The disadvantage of lip 108 is clearly shown in FIG. 3C. When auxiliary latch becomes unmeshed from cradle 160 it is susceptible to over rotation in the counter-clockwise direction. Lip 108 can catch underneath the free end of cradle 170. According to one embodiment of the invention, the top side of auxiliary latch is provided with a radius surface 112 that extends smoothly into an auxiliary latch tab 110. Auxiliary latch tab extends in a generally radial direction outwardly from axis 102. A further aspect of the invention is the addition of cradle tab 170.

As can be seen in FIG. 3B, tabs 110 and 170 interlock against each other to restrict auxiliary latch 100 from pivoting into engagement with trip bar latch 142. Upon reset, the breaker handle is able to pivot cradle 160 past tab 110 into its meshed position within the box of the auxiliary latch. Cradle tab 170 will then contact lower plate 114, pivoting the auxiliary latch to the closed state 122, as shown in FIG. 1. During an overload condition, the radius surface 112 improves trip characteristics by eliminating the sharp edge of lip which was previously present.
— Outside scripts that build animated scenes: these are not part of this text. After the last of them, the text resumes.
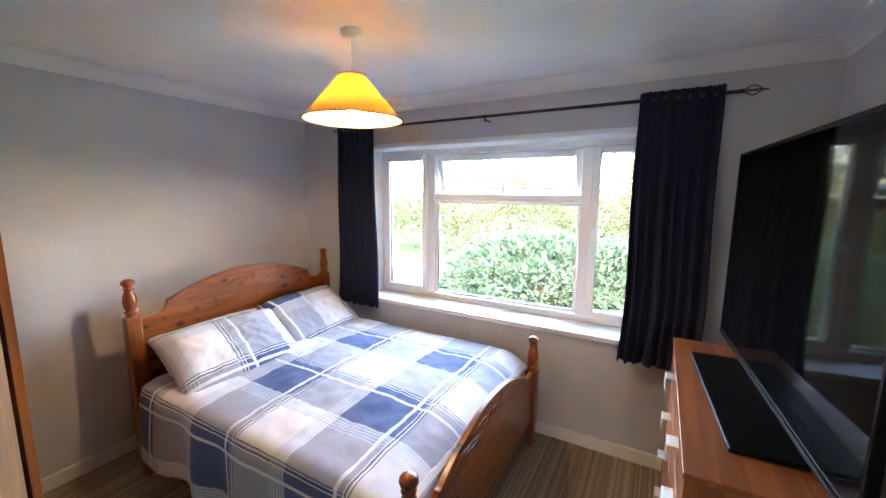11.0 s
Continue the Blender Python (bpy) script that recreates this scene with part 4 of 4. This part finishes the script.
def carved_board(name, y, outline, t):
    ob = part(name, prism(outline, y - t / 2, y + t / 2), M_PINE_X, pine)
    mod = ob.modifiers.new("edge", 'BEVEL')
    mod.width, mod.segments, mod.limit_method = 0.005, 2, 'ANGLE'
    return ob


head = carved_board("headboard", PYH, arch_outline(PX0 + 0.03, PX1 - 0.03, 0.915, 0.985, 1.095, 0.42), 0.026)
foot = carved_board("footboard", PYF, arch_outline(PX0 + 0.03, PX1 - 0.03, 0.505, 0.535, 0.655, 0.18), 0.026)


M_CARVE = wood("dark_carved_pine", (0.10, 0.022, 0.004), (0.15, 0.036, 0.006), (0.20, 0.052, 0.010), 0, 1.0, 0.4, 0.0, 0.2)


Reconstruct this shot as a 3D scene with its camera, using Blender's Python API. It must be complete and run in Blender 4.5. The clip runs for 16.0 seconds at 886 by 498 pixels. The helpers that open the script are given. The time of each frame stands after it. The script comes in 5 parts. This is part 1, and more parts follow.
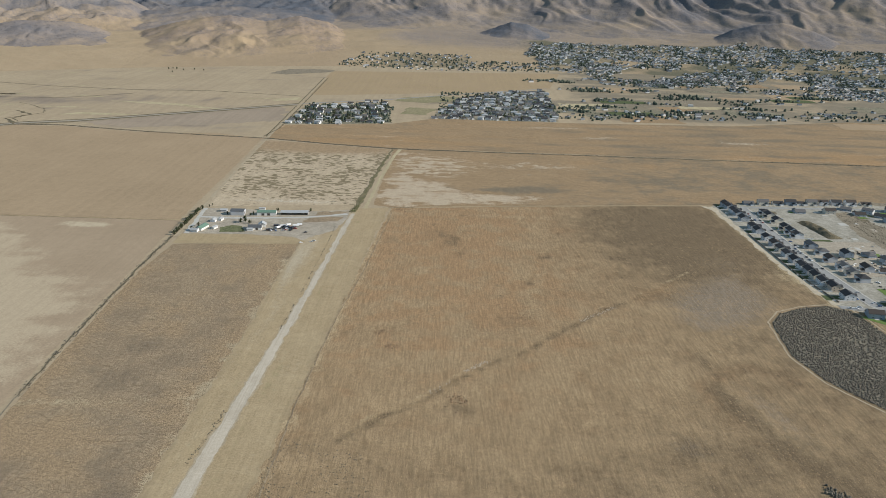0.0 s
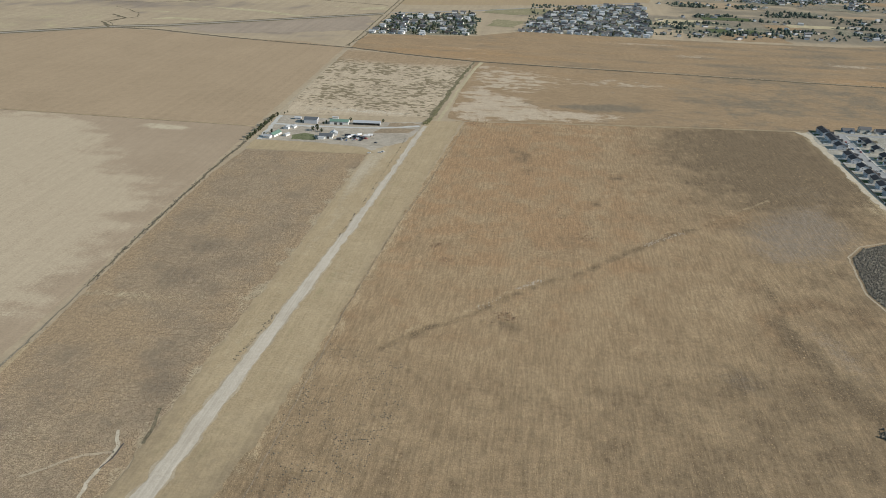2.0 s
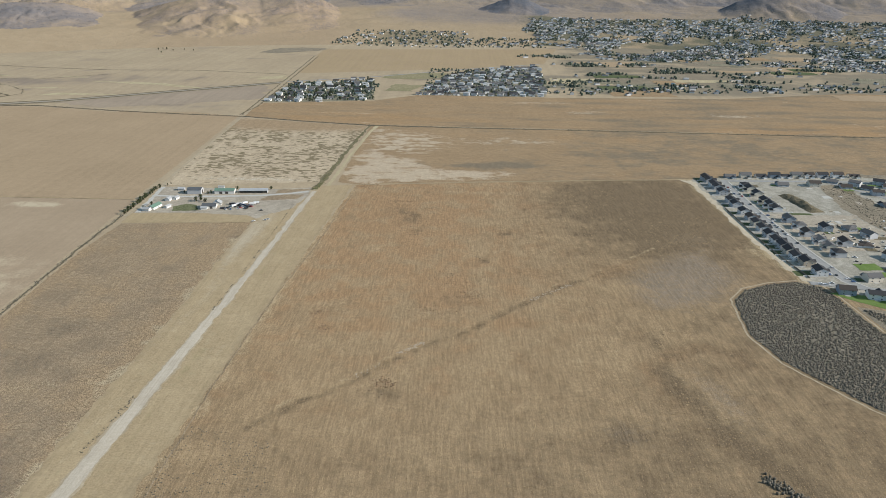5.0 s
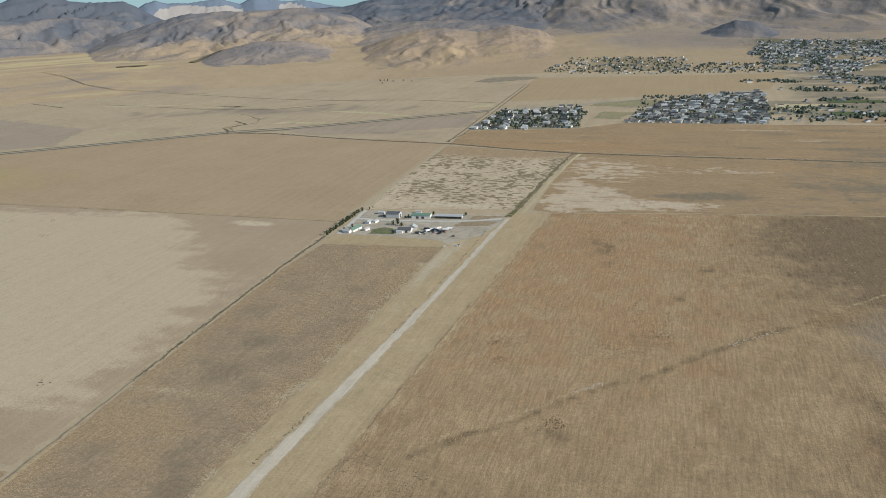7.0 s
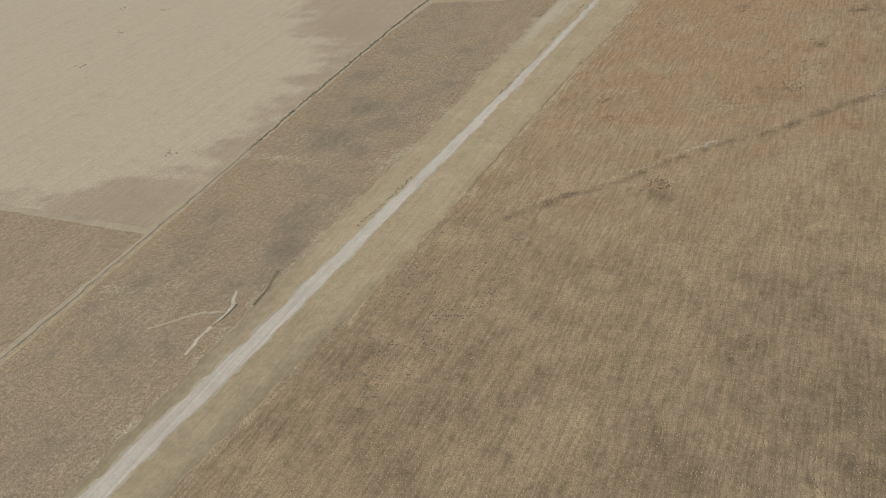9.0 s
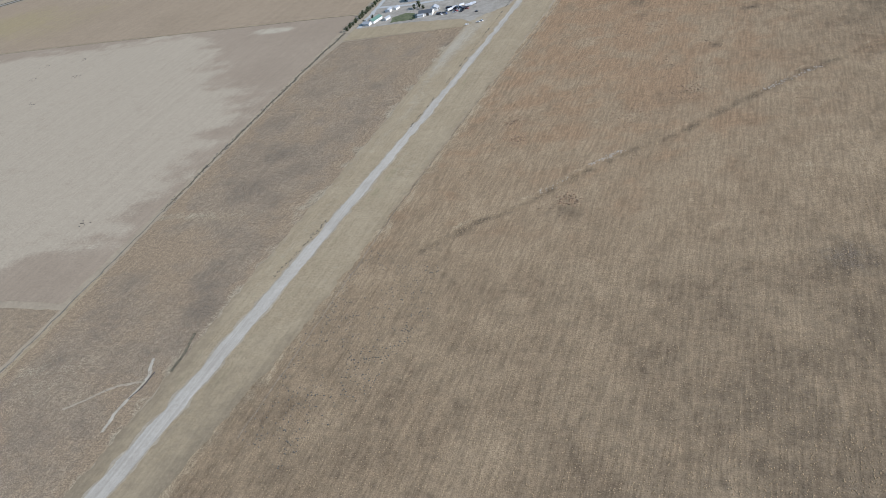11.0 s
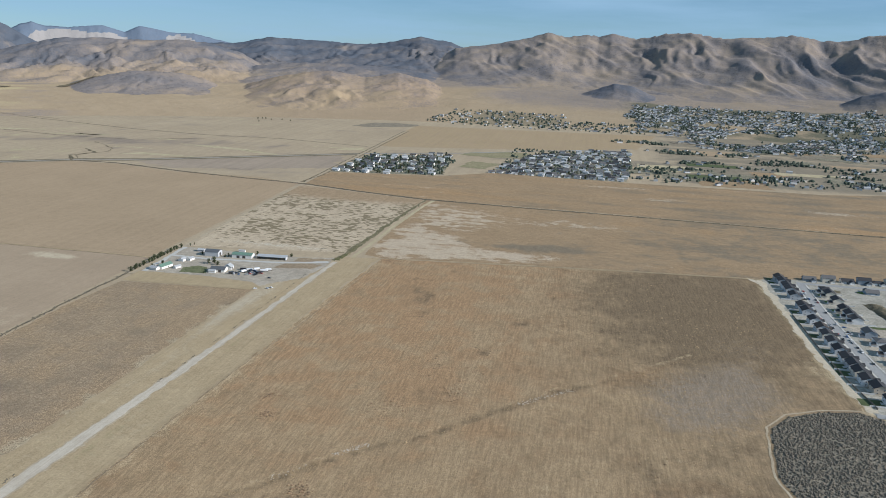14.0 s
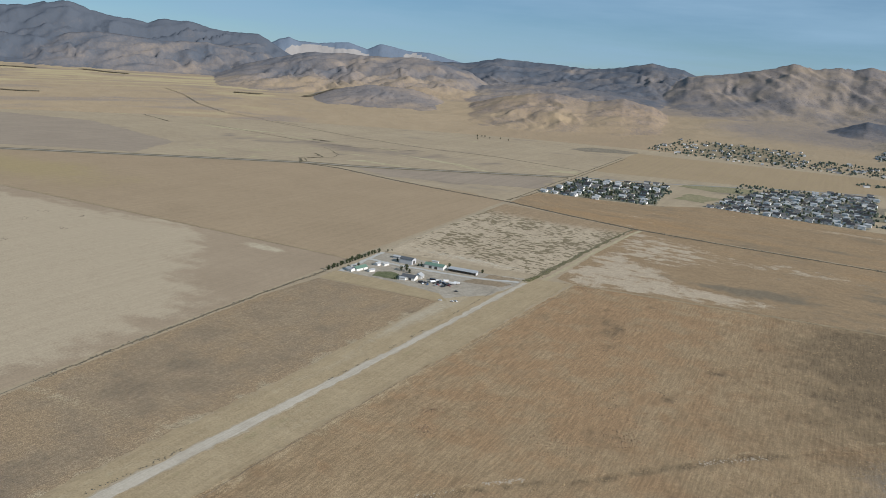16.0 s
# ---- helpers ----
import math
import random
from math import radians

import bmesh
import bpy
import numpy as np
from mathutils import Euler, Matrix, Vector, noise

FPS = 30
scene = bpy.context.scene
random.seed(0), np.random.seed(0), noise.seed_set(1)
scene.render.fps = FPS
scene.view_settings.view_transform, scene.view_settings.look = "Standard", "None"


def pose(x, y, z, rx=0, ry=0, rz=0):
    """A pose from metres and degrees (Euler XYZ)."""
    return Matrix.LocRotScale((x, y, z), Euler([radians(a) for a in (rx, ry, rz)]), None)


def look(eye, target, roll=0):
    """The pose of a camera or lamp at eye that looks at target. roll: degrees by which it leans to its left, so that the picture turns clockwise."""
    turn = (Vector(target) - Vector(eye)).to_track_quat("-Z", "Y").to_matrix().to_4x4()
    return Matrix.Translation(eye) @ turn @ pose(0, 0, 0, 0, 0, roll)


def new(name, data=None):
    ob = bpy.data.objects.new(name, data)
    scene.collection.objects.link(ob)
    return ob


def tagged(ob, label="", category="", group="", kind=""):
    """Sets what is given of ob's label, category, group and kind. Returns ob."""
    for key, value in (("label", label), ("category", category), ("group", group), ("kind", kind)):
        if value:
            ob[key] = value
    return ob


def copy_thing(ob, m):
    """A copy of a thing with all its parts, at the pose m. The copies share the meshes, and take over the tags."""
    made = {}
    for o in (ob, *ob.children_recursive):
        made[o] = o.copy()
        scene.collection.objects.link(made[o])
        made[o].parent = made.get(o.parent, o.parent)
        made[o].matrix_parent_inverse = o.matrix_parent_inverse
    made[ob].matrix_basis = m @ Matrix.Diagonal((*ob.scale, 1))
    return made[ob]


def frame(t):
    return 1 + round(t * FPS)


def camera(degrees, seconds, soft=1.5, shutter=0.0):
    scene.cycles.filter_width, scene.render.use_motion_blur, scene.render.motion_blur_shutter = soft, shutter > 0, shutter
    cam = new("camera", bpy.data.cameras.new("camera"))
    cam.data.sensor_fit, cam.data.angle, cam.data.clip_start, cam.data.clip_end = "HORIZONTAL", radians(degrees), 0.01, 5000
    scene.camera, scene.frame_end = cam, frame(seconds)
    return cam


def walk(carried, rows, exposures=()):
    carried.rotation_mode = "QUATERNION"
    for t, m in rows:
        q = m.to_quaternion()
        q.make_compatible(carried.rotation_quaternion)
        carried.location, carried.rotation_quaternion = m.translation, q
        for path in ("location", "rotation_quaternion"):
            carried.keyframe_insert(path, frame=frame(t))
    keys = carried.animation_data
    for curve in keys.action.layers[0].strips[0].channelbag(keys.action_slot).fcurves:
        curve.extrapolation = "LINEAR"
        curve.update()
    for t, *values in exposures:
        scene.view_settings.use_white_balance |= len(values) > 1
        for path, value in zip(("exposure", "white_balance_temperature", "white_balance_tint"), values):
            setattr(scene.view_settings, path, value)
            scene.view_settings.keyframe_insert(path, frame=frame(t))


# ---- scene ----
import itertools
from mathutils.geometry import delaunay_2d_cdt

cam = camera(59.0, 16.0, soft=0.75)
PATH = [
    (0, (0.00, 0.00, 330.00), (0.00, 94.50, 297.30), 1.52),
    (0.5, (7.41, 2.74, 327.94), (4.56, 96.58, 293.52), 0.96),
    (1, (15.16, 5.51, 325.90), (8.94, 98.28, 289.10), 1.01),
    (1.5, (22.71, 8.29, 324.17), (14.03, 99.83, 284.86), 1.18),
    (2, (30.45, 11.18, 322.62), (19.54, 101.01, 280.05), 1.69),
    (2.5, (38.22, 13.43, 321.67), (26.95, 102.48, 277.57), 2.85),
    (3, (45.34, 14.01, 321.21), (46.78, 105.23, 280.24), 4.94),
    (3.2, (48.13, 14.36, 320.98), (56.25, 106.06, 281.92), 5.92),
    (3.89, (57.03, 19.84, 318.59), (70.17, 112.11, 282.36), 5.58),
    (4.61, (66.85, 31.19, 314.23), (70.75, 124.73, 279.09), 2.14),
    (5.3, (74.78, 41.62, 310.95), (67.63, 135.12, 276.22), -0.24),
    (5.5, (77.15, 44.55, 310.27), (65.66, 137.68, 275.70), -0.83),
    (6, (82.86, 51.88, 308.58), (65.59, 144.26, 274.42), -1.00),
    (6.5, (88.19, 58.83, 306.74), (65.26, 150.58, 274.24), -1.61),
    (7, (93.68, 65.88, 304.88), (65.26, 156.56, 273.74), -2.24),
    (7.5, (99.32, 72.24, 302.90), (67.36, 161.74, 271.78), -2.27),
    (8, (105.58, 78.20, 301.09), (68.51, 164.11, 265.80), -3.32),
    (8.5, (112.41, 83.08, 298.57), (72.54, 164.18, 255.76), -4.67),
    (8.7, (115.08, 84.92, 297.55), (73.77, 160.93, 247.40), -7.06),
    (9.39, (124.60, 90.33, 296.05), (82.08, 159.42, 237.58), -11.68),
    (10.11, (136.05, 96.22, 296.04), (94.07, 163.46, 235.08), -16.39),
    (10.8, (145.06, 102.39, 295.79), (105.79, 174.45, 238.65), -15.88),
    (11, (147.53, 104.77, 295.46), (109.33, 179.47, 241.05), -14.59),
    (11.5, (153.59, 110.52, 294.61), (121.29, 192.28, 246.94), -9.95),
    (12, (159.54, 115.63, 293.10), (135.11, 203.88, 252.91), -5.48),
    (12.5, (166.00, 121.01, 291.31), (153.46, 214.45, 257.98), -1.21),
    (13, (172.01, 126.73, 288.75), (162.96, 221.95, 259.58), -0.12),
    (13.5, (176.66, 133.78, 286.57), (165.93, 229.66, 260.24), 0.37),
    (14, (180.80, 142.16, 284.50), (163.95, 237.44, 259.25), 2.24),
    (14.5, (184.64, 151.68, 282.23), (155.14, 243.72, 256.57), 3.24),
    (15, (188.29, 161.63, 279.20), (153.77, 252.08, 254.17), 3.60),
    (15.5, (191.50, 171.60, 276.17), (153.51, 260.73, 251.41), 3.93),
    (16, (193.82, 182.38, 273.89), (151.24, 269.69, 250.13), 4.33),
]
EXPOSURES = [(0.0, 0.22, 6500, 10), (3.2, 0.22, 6450, 10), (5.5, 0.35, 6450, 10), (7.0, 0.19, 6450, 9), (8.7, 0.20, 6600, 11), (10.8, 0.26, 5620, 14), (12.5, 0.22, 5380, 12),
             (13.5, 0.24, 5850, 11), (14.0, 0.27, 6000, 11), (14.5, 0.17, 6100, 11), (16.0, 0.08, 6200, 11)]
walk(cam, [(t, look(eye, target, roll)) for t, eye, target, roll in PATH], EXPOSURES)

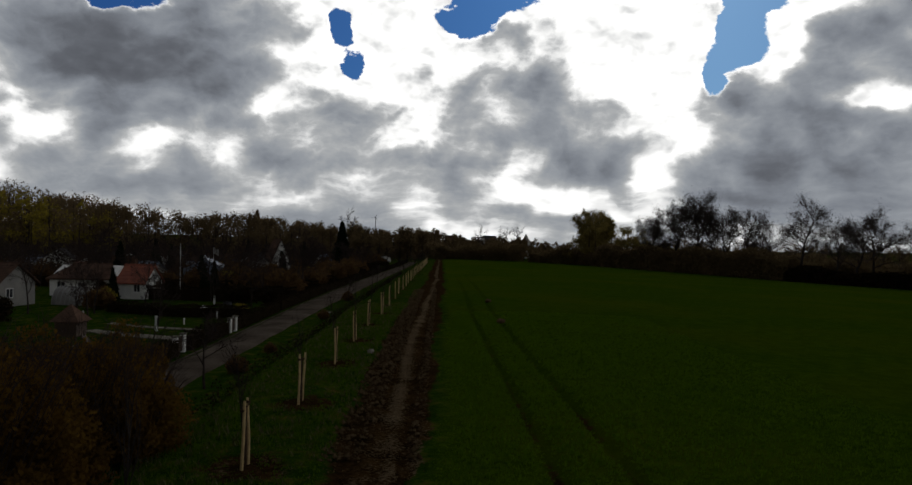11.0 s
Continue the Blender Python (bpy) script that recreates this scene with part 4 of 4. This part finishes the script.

Having described preferred embodiments for cradle and auxiliary latch interlocks for circuit breakers (which are intended to be illustrative and not limiting), it is noted that modifications and variations can be made by persons skilled in the art in light of the above teachings. It is therefore to be understood that changes may be made in the particular embodiments of the invention disclosed which are within the scope and spirit of the invention as outlined by the appended claims. Having thus described the invention with the details and particularity required by the patent laws, what is claimed and desired protected by Letters Patent is set forth in the appended claims.